Power of Attorney: to sign under Power of Attorney, you must have already lodged this document with the
company's share registry. If you have not previously lodged this document for notation,
please attach a certified photocopy of the Power of Attorney to this form when you
return it.
Companies: where the company has a Sole Director who is also the Sole Company Secretary, this
form must be signed by that person. If the company (pursuant to section 204A of the
Corporations Act 2001) does not have a Company Secretary, a Sole Director can also sign
alone. Otherwise this form must be signed by a Director jointly with either another
Director or a Company Secretary. Please indicate the office held by signing in the
appropriate place.

If a representative of the corporation is to attend the meeting a "Certificate of Appointment of Corporate Representative" should be produced prior to admission.
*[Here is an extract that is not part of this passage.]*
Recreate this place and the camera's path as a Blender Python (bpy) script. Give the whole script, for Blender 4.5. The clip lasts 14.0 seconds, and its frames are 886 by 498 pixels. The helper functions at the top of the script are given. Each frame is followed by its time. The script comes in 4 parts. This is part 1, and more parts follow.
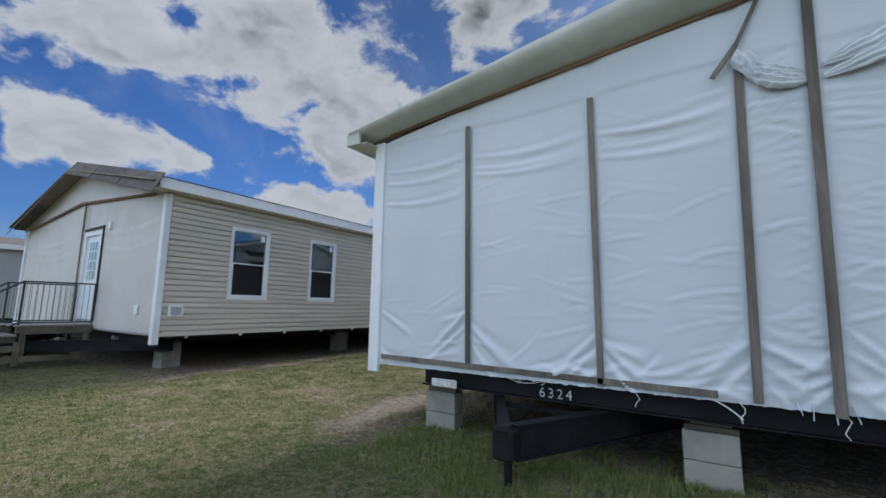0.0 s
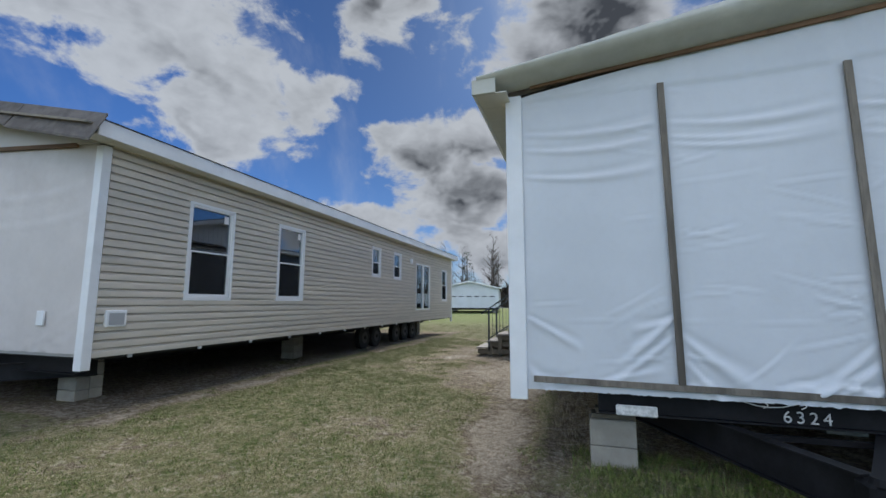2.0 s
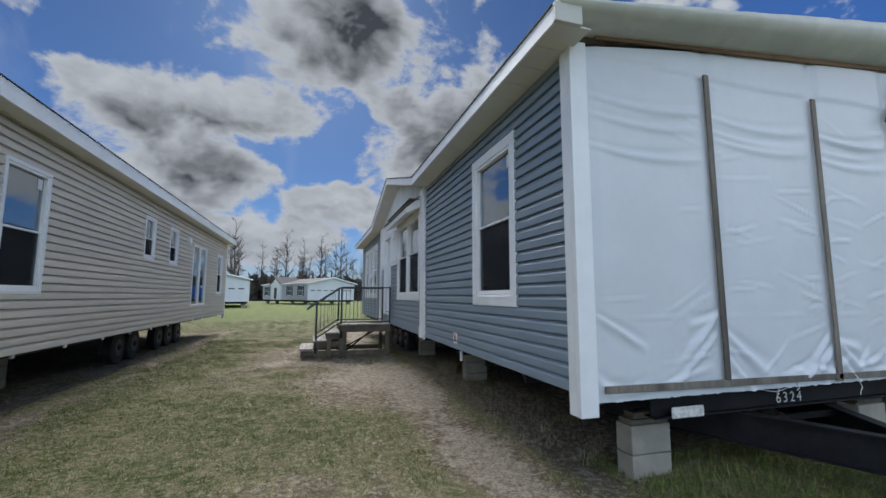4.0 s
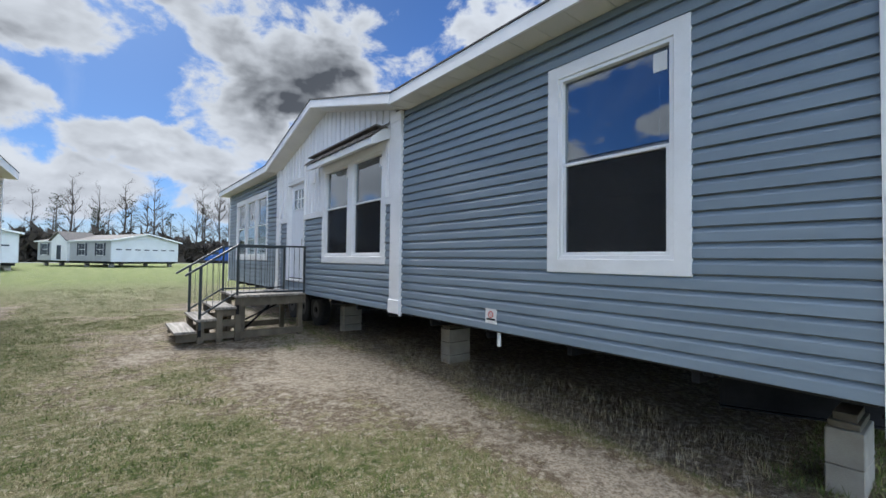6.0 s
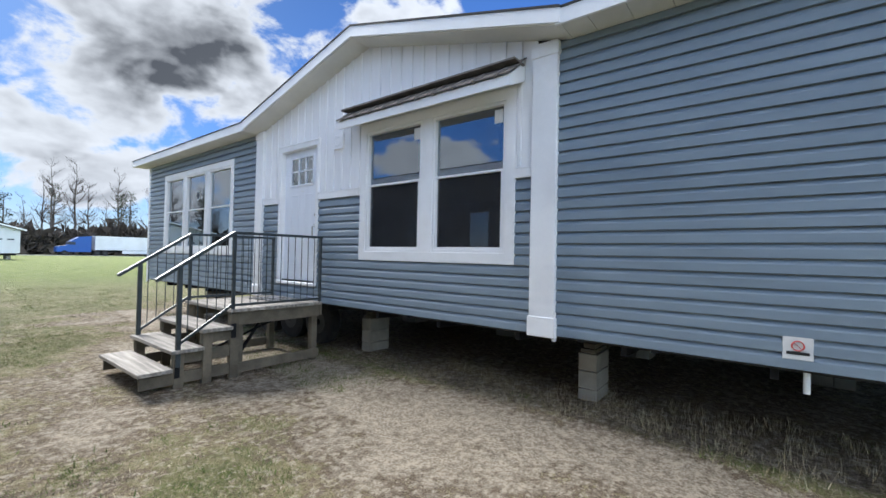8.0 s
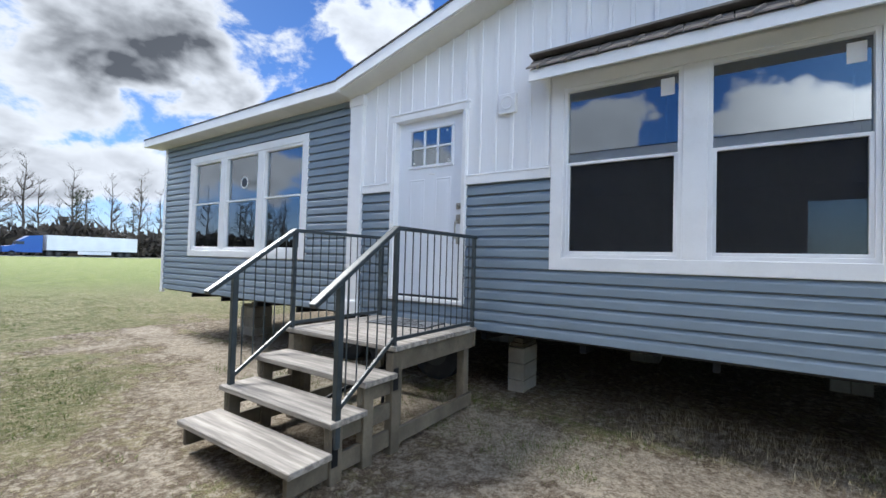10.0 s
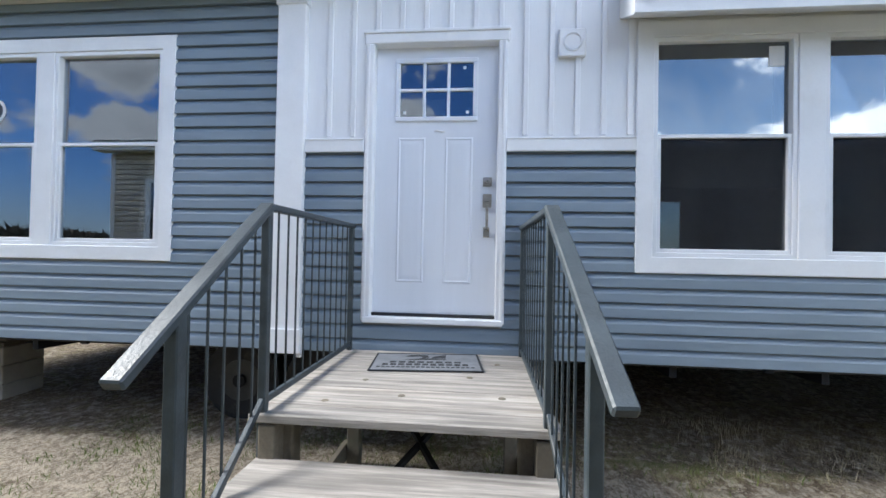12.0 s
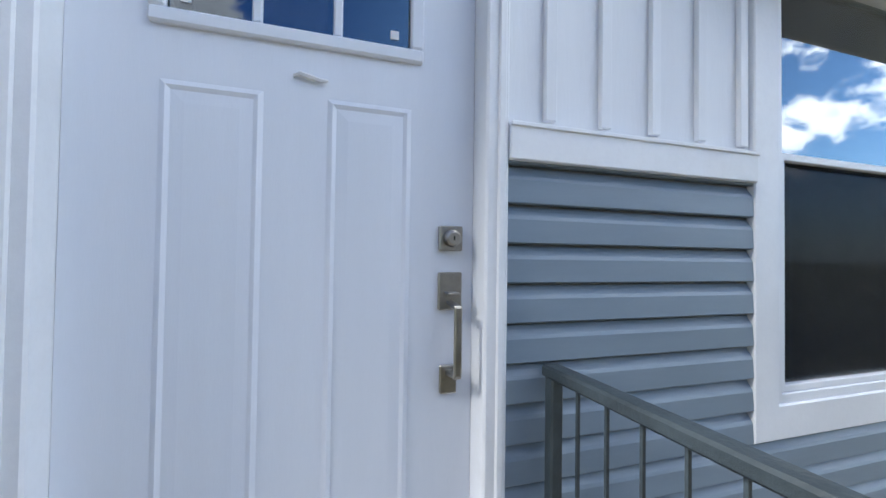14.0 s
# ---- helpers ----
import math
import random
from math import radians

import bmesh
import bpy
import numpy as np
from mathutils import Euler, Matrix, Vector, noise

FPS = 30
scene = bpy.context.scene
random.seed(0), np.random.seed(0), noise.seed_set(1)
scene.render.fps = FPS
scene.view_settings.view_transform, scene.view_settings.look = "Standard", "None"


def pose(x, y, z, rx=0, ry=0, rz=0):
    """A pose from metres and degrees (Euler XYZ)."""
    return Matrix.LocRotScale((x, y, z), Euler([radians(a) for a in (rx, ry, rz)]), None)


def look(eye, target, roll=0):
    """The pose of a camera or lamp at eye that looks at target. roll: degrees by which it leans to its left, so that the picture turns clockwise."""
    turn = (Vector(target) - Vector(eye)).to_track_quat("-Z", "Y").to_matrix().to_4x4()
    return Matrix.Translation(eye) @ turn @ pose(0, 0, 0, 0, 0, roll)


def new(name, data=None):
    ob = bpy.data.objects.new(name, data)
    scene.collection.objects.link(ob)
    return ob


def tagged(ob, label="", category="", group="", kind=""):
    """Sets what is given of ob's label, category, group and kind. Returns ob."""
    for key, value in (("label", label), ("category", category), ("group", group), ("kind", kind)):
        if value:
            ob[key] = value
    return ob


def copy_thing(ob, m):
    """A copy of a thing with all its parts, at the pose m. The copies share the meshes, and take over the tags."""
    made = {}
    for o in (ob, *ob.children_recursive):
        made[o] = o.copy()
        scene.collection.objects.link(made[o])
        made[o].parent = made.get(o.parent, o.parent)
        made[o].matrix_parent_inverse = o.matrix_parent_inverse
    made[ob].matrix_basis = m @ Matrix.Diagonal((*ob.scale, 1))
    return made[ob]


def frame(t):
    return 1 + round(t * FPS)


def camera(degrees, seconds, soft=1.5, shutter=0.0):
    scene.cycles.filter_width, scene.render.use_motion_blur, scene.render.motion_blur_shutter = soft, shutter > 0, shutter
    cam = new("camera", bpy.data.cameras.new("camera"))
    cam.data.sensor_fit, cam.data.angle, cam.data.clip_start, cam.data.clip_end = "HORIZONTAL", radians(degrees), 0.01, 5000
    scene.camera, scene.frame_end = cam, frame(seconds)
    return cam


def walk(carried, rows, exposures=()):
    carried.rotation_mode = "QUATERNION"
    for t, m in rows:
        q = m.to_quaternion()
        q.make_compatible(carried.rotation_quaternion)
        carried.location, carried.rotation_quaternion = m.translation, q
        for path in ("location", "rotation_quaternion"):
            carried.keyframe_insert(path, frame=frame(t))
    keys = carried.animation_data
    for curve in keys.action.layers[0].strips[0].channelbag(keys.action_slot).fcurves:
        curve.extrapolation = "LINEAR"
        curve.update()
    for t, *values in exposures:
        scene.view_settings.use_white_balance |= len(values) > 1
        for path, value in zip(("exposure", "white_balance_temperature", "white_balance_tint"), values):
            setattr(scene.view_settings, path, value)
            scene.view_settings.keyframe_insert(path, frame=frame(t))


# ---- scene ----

A form of the certificate is either included in the Notice of General Meeting or may be obtained from the company's share registry.

Lodgement of a Proxy

This Proxy Form (and any Power of Attorney under which it is signed) must be received at the address given below not later than 48 hours before the commencement of the meeting (ie. no later than 10.00 am WST on 21 June 2006). Any Proxy Form received after that time will not be valid for the scheduled meeting.

This Proxy Form (and any Power of Attorney and/or second Proxy Form) may be sent or delivered to the company's registered office at Level 1, 284 Oxford Street, Leederville WA 6007 or sent by facsimile to the registered office on $(08)$ 9443 2859.